5. In reply to the petition, the respondents have contended that the appellant-petitioner had no locus standi to maintain the petition as the only affected party could be the State Transport Authority for whose benefit the routes were reserved by the Draft Scheme. They also contended that a Draft Scheme is always subject to approval and cannot be taken to be a law.

6. It has been contended before us that the Draft Scheme had not later on reached finality by approval It has, therefore, to be

seen whether a Draft Scheme by itself is a law. In the decision of the Supreme Court in Ram Krishna’s case (AIR 1992 SC 1888), heavily relied on by the appellant-petitioner, such a broad proposition has not been laid down by the Supreme Court.

7. In the portion of the decision in Ram Krishna’s case, extracted by the appellant-petitioner in Paragraph 4 of the memorandum of appeal itself, what is stated is “consistent law laid down by this Court is that Draft Scheme under Section 68C and approved Scheme under Section 68D of Chap-ter-IVA of the repealed Act is a law and it has overriding effect over Chapter-IV of the repealed Act of the Chapter-V of the Act…..”.

8. We are sorry to say that the reproduction of the extract is not correct and whether deliberate or otherwise, a twist has been sought to be given to the language used by the Supreme Court in the ruling. In the report of the case in the All India Reporter as well as the extract from it reproduced by the learned single Judge of this Court in Charanjit v. R.T.A., Bikaner, AIR 1993 Raj 134, the words are as follows (para 3) :

“Draft Scheme under Section 68C and approved under Section 68D of Chapler-lVA of the repealed Act…..”.

9. The plain meaning of the word is that the Draft Scheme under Section 68C which is approved under Section 68D is a law and not that a Draft Scheme independently and irrespective of whether it was ultimately approved or not would be a law.

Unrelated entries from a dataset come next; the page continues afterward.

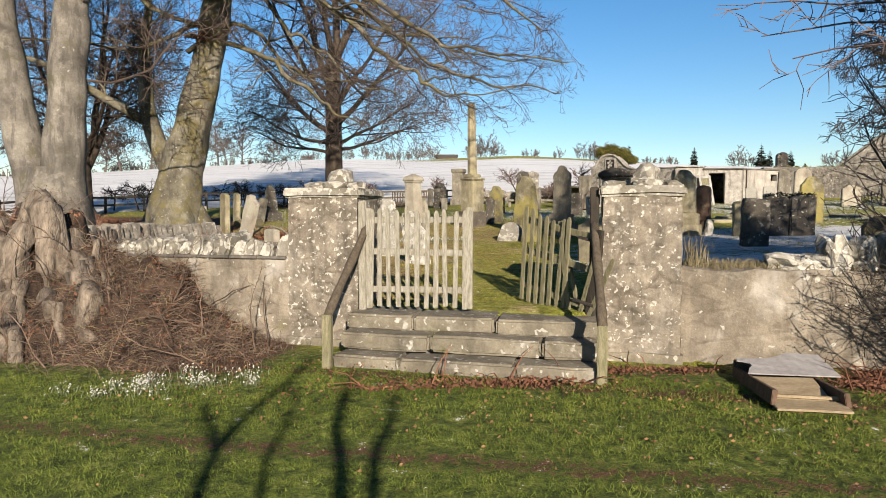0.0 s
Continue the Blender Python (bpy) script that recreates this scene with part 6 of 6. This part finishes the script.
def on_lawn(rnd):
    u, v = rnd.uniform(-5.5, 6.0), -0.9 - 5.2 * rnd.random() ** 1.3
    p = GATE @ Vector((u, v, 0))
    if u < -2.0 and v > -1.9:
        return None
    if abs(u) < 1.45 and v > -1.12:
        return None
    if noise.noise((p.x * 2.2, p.y * 2.2, 7)) < -0.38 or noise.noise((p.x * 7, p.y * 7, 9)) < rnd.uniform(-0.5, 0.1):
        return None
    if abs(v + 3.1 - 0.04 * u) < 0.2 and rnd.random() < 0.8:
        return None
    return Vector((p.x, p.y, gz(p.x, p.y) - 0.005))


scatter_stems("lawn_grass", "bright green rough grass of the verge", "grass", 170000, on_lawn, 0.045, BLADE, 21, 0.75, 0.0042, False)


def on_yard(rnd):
    x, y = rnd.uniform(-6.5, 8.5), 6.4 + 14 * rnd.random() ** 1.4
    q = GATE_IN @ Vector((x, y, 0))
    if q.y < (0.15 if abs(q.x) < 1.4 else 0.62) or noise.noise((x * 1.6, y * 1.6, 2)) < -0.25:
        return None
    if x - 0.35 * (y - 11) > 3.6 and y < 14 and rnd.random() < 0.8:
        return None
    return Vector((x, y, gz(x, y) - 0.004))


scatter_stems("yard_grass", "short olive winter grass of the churchyard", "grass", 170000, on_yard, 0.036, YARD_BLADE, 22, 0.8, 0.0055, False)


def on_straw(rnd):
    p = on_yard(rnd)
    if p is None or rnd.random() > smooth01(2.8 - p.x + 0.2 * (p.y - 14), 0.0, 3.5) * (0.35 + noise.noise((p.x * 0.9, p.y * 0.9, 21)) * 1.5):
        return None
    return p


scatter_stems("straw_grass", "bleached winter grass of the churchyard", "grass", 150000, on_straw, 0.036, YARD_STRAW, 25, 0.9, 0.0055, False)


def on_wall_head(rnd):
    p = GATE @ Vector((rnd.uniform(2.4, 4.6), rnd.uniform(0.12, 0.5), 1.16))
    return p


scatter_stems("wall_grass", "dry grass growing on the wall head", "grass", 2200, on_wall_head, 0.15, DRY_BLADE, 23, 0.5, 0.006)


def by_pillar(rnd):
    return GATE @ Vector((2.42 + abs(rnd.gauss(0, 0.12)), rnd.uniform(0.15, 0.5), 1.16))


scatter_stems("tall_dry_grass", "tall straw-coloured grass beside the pillar", "grass", 90, by_pillar, 0.42, DRY_BLADE, 24, 0.12, 0.006)


def yard_litter(rnd):
    x, y = rnd.uniform(-6.5, 4.0), rnd.uniform(7.5, 21)
    if noise.noise((x * 0.7, y * 0.7, 11)) + 0.6 * noise.noise((x * 2.6, y * 2.6, 5)) < rnd.uniform(-0.1, 0.25):
        return None
    return Vector((x, y, gz(x, y) + 0.012))


scatter_stems("yard_leaves", "scattered brown leaves in the churchyard grass", "leaves", 34000, yard_litter, 0.026, LEAF_LITTER, 31, 1.6, 0.016, False)


def lawn_litter(rnd):
    u, v = rnd.uniform(-3.5, 5.0), -1.0 - abs(rnd.gauss(0, 1.1))
    p = GATE @ Vector((u, v, 0))
    return Vector((p.x, p.y, gz(p.x, p.y) + 0.04))


scatter_stems("verge_leaves", "scattered brown leaves on the verge", "leaves", 1100, lawn_litter, 0.035, LEAF_LITTER, 32, 1.6, 0.022, False)
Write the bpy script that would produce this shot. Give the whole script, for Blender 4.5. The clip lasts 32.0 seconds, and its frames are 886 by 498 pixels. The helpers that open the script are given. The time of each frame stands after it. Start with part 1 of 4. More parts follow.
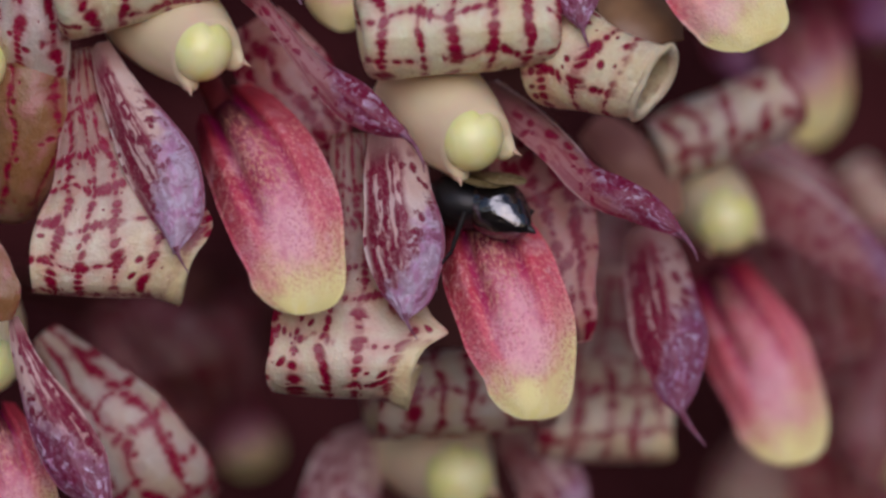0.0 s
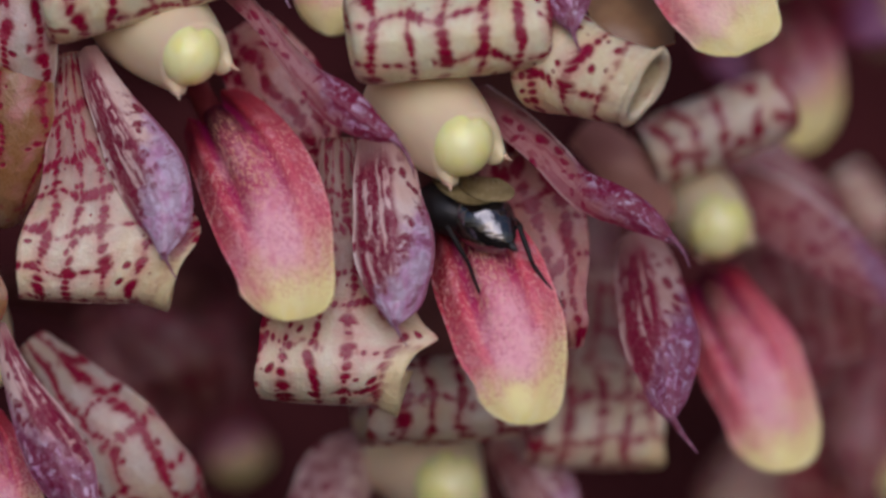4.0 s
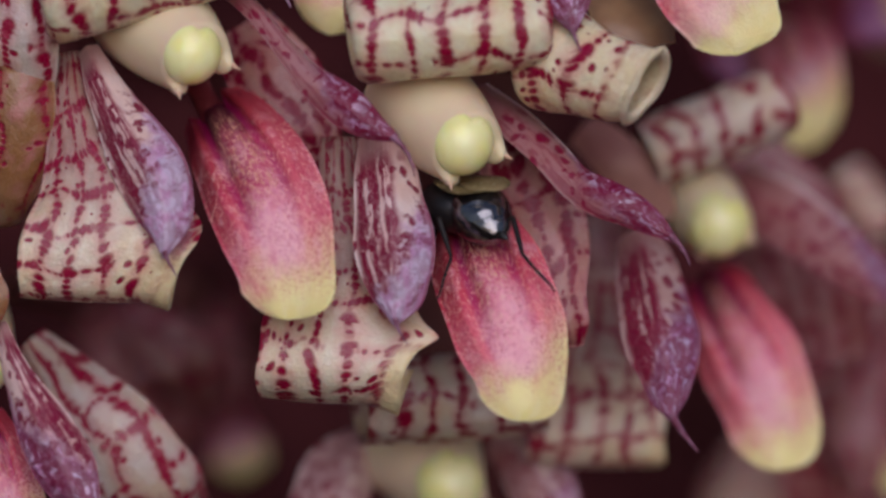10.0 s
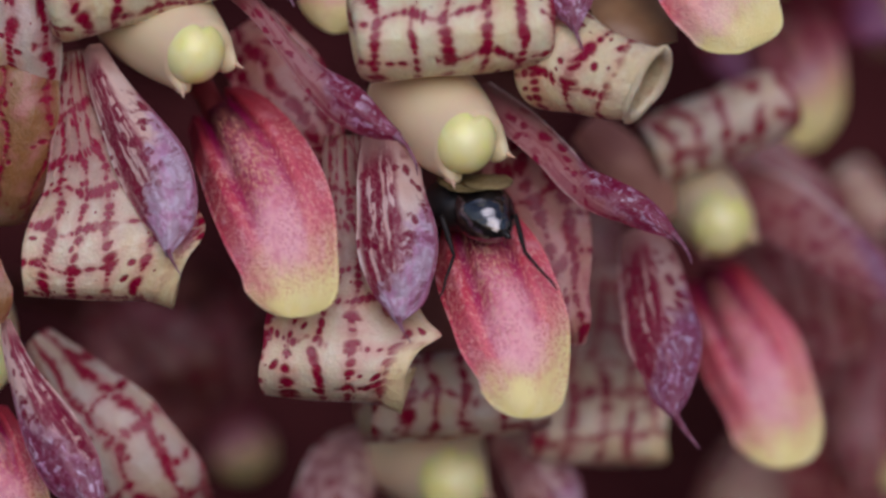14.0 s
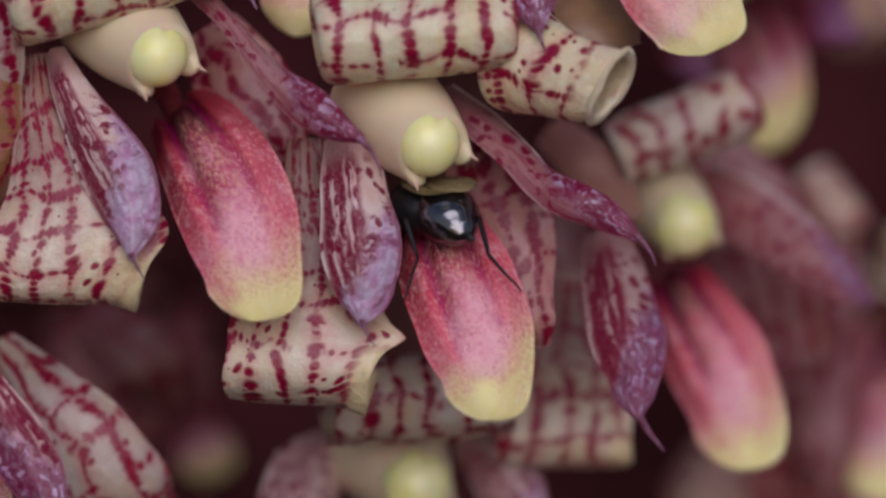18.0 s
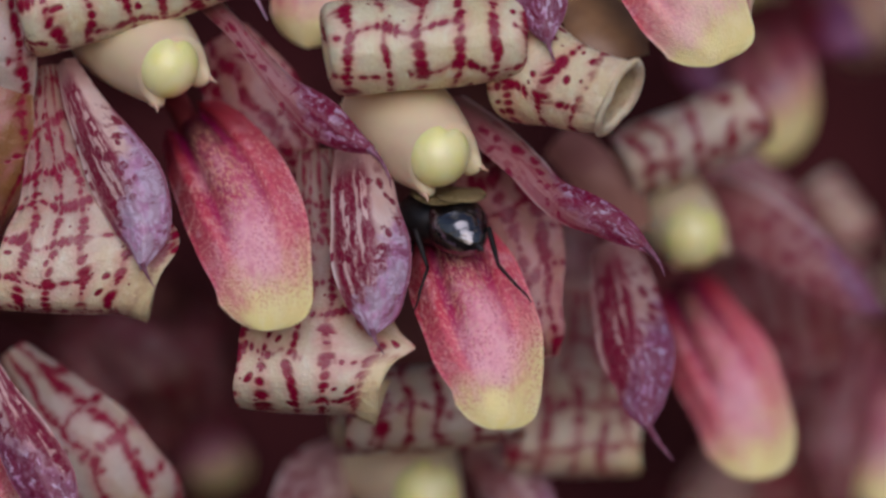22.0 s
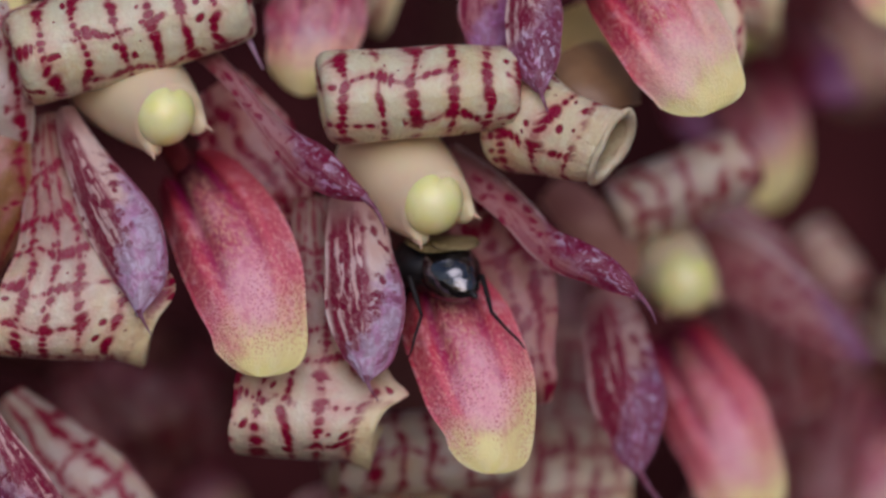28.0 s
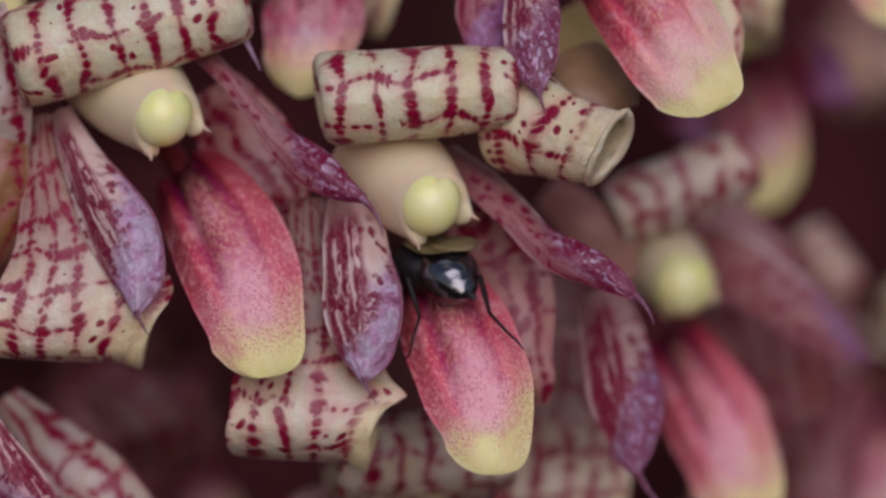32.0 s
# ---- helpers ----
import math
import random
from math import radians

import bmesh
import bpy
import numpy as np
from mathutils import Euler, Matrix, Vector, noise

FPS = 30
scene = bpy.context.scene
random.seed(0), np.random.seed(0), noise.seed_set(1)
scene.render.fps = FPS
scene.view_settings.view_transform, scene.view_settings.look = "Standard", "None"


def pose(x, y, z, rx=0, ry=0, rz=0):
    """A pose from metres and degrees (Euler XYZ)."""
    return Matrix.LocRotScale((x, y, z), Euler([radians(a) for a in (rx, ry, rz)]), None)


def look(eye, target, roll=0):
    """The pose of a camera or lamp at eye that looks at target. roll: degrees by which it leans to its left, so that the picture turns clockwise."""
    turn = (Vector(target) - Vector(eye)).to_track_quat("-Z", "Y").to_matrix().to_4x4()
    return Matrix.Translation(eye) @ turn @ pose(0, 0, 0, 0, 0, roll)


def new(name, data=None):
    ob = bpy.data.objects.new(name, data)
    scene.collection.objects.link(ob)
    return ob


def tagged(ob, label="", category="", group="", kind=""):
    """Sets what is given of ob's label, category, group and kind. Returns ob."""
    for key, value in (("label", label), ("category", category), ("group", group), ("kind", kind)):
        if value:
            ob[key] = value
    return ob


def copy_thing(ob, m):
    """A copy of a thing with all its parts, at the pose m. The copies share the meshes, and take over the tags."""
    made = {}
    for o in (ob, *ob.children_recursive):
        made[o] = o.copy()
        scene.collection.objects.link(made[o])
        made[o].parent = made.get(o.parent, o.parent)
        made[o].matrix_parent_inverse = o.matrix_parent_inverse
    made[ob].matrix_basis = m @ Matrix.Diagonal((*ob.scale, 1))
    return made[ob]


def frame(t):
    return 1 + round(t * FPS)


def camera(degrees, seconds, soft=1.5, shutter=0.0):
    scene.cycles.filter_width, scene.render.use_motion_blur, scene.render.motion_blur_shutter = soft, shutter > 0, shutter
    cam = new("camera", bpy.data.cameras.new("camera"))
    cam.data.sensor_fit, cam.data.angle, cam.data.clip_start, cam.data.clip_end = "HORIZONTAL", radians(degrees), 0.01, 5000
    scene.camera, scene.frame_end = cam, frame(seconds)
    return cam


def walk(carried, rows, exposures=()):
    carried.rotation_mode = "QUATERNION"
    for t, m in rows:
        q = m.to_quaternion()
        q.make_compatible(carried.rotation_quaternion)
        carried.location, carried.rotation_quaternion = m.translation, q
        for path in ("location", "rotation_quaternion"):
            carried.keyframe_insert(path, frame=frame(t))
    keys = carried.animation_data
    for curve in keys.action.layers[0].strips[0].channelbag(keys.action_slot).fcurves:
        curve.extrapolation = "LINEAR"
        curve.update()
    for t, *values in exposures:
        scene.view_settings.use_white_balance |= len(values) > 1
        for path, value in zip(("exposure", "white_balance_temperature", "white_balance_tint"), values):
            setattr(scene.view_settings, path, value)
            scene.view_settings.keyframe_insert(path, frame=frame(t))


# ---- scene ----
# A fly on orchid flowers, very close: lengths below are in millimetres, turned into metres by MM.
MM = 0.001

# ---- camera ----
cam = camera(11.42, 32.0, soft=2.8)
cam.data.dof.use_dof = True
cam.data.dof.focus_distance = 0.1202
cam.data.dof.aperture_fstop = 32.0
PATH = [  # seconds; metres forward, tilt, roll and pan in degrees
    (0.0, -0.00000, 0.000, 0.000, 0.000),
    (0.5, 0.00029, 0.024, 0.037, -0.049),
    (1.0, 0.00094, 0.076, -0.030, -0.136),
    (1.5, 0.00074, 0.062, -0.025, -0.119),
    (2.0, 0.00016, 0.011, 0.019, -0.025),
    (2.5, 0.00019, 0.009, 0.026, -0.010),
    (3.0, 0.00074, 0.060, -0.015, -0.112),
    (3.5, 0.00085, 0.073, -0.018, -0.131),
    (5.5, 0.00083, 0.065, -0.007, -0.131),
    (6.0, 0.00046, 0.038, -0.017, -0.073),
    (6.5, 0.00013, 0.007, 0.054, -0.007),
    (7.0, 0.00036, 0.026, -0.001, -0.044),
    (7.5, 0.00077, 0.058, -0.011, -0.109),
    (8.0, 0.00057, 0.045, 0.025, -0.094),
    (8.5, 0.00004, 0.011, 0.010, -0.032),
    (9.0, 0.00017, 0.012, -0.016, -0.041),
    (9.5, 0.00064, 0.053, -0.009, -0.107),
    (10.0, 0.00069, 0.057, 0.011, -0.123),
    (10.5, 0.00024, 0.026, 0.056, -0.049),
    (11.0, 0.00017, 0.011, -0.016, -0.016),
    (11.5, 0.00047, 0.043, -0.056, -0.065),
    (12.0, 0.00075, 0.057, 0.016, -0.098),
    (12.5, 0.00041, 0.034, 0.003, -0.064),
    (13.0, 0.00017, 0.011, 0.002, -0.006),
    (13.5, 0.00036, 0.031, 0.010, -0.051),
    (15.5, 0.00019, 0.036, 0.096, -0.189),
    (16.0, 0.00060, 0.059, 0.117, -0.326),
    (16.5, 0.00063, 0.056, 0.136, -0.455),
    (17.0, 0.00009, 0.030, 0.205, -0.498),
    (17.5, -0.00014, 0.046, 0.246, -0.589),
    (18.0, 0.00050, 0.068, 0.198, -0.556),
    (18.5, 0.00071, 0.109, 0.209, -0.607),
    (19.0, 0.00032, 0.102, 0.248, -0.501),
    (19.5, -0.00004, 0.071, 0.132, -0.458),
    (20.0, 0.00009, 0.139, 0.154, -0.496),
    (20.5, 0.00041, 0.173, 0.191, -0.533),
    (21.0, 0.00024, 0.195, 0.137, -0.507),
    (21.5, -0.00018, 0.170, 0.162, -0.461),
    (22.0, -0.00011, 0.199, 0.187, -0.428),
    (22.5, -0.00124, 0.767, 0.105, -0.476),
    (23.0, -0.00080, 0.698, 0.172, -0.493),
    (23.5, -0.00126, 0.712, 0.174, -0.461),
    (24.0, -0.00140, 0.717, 0.158, -0.495),
    (24.5, -0.00122, 0.759, 0.220, -0.516),
    (25.0, -0.00095, 0.768, 0.177, -0.511),
    (25.5, -0.00112, 0.734, 0.140, -0.448),
    (27.5, -0.00116, 0.812, 0.106, -0.521),
    (28.0, -0.00127, 0.808, 0.057, -0.508),
    (28.5, -0.00140, 0.796, 0.114, -0.494),
    (29.0, -0.00128, 0.796, 0.120, -0.488),
    (29.5, -0.00124, 0.810, 0.095, -0.520),
    (30.0, -0.00107, 0.817, 0.064, -0.534),
    (30.5, -0.00137, 0.801, 0.119, -0.500),
    (31.0, -0.00131, 0.798, 0.068, -0.498),
    (31.5, -0.00124, 0.810, 0.089, -0.509),
    (32.0, -0.00117, 0.821, 0.082, -0.538),
]
walk(cam, [(t, pose(0, -0.12 + go, 0, 90 + tilt, roll, pan)) for t, go, tilt, roll, pan in PATH],
     exposures=[(t, e, 6000, 25) for t, e in ((0, -0.48), (7, -0.46), (10, -0.41), (12, -0.39), (13, -0.4), (16, -0.49), (21, -0.51), (25, -0.51), (32, -0.52))])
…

10. The same interpretation has been put by a learned single Judge of this Court on the words in Smt. Durga Devi v. The State Transport Appellate Tribunal, Rajasthan Jaipur (S. B. Civil Writ Petn. No. 5434, 93), decided on January 21, 1994 (reported in AIR 1994 Raj. 238).

11. It has not been shown that a Draft, Scheme would independently be a law even if it was not ultimately finalised. We have therefore, no difficulty in holding that in this case, the Draft Scheme on the basis of which

the grant of permits to other private operators is being sought to be challenged was not a law. The appellant-petitioner has no case on merit itself and, therefore, the question of maintainability of the writ petition is a relegated to the back ground.

12. Even on the question of maintaina-bility, it was brought to our notice that the appellant-petitioner himself has got his permit renewed on the routes covered by the Draft Scheme. If that is so, it is all the more reasonable that the appellant-petitioner should not be allowed to put a spoke in the wheel when other private operators apply for permits on the routes.

13. The appeal has no force and it is dismissed with costs which is quantified at Rs. 2500/- payable by the appellant-petitioner to the respondent Nos. 2, 3 and 4.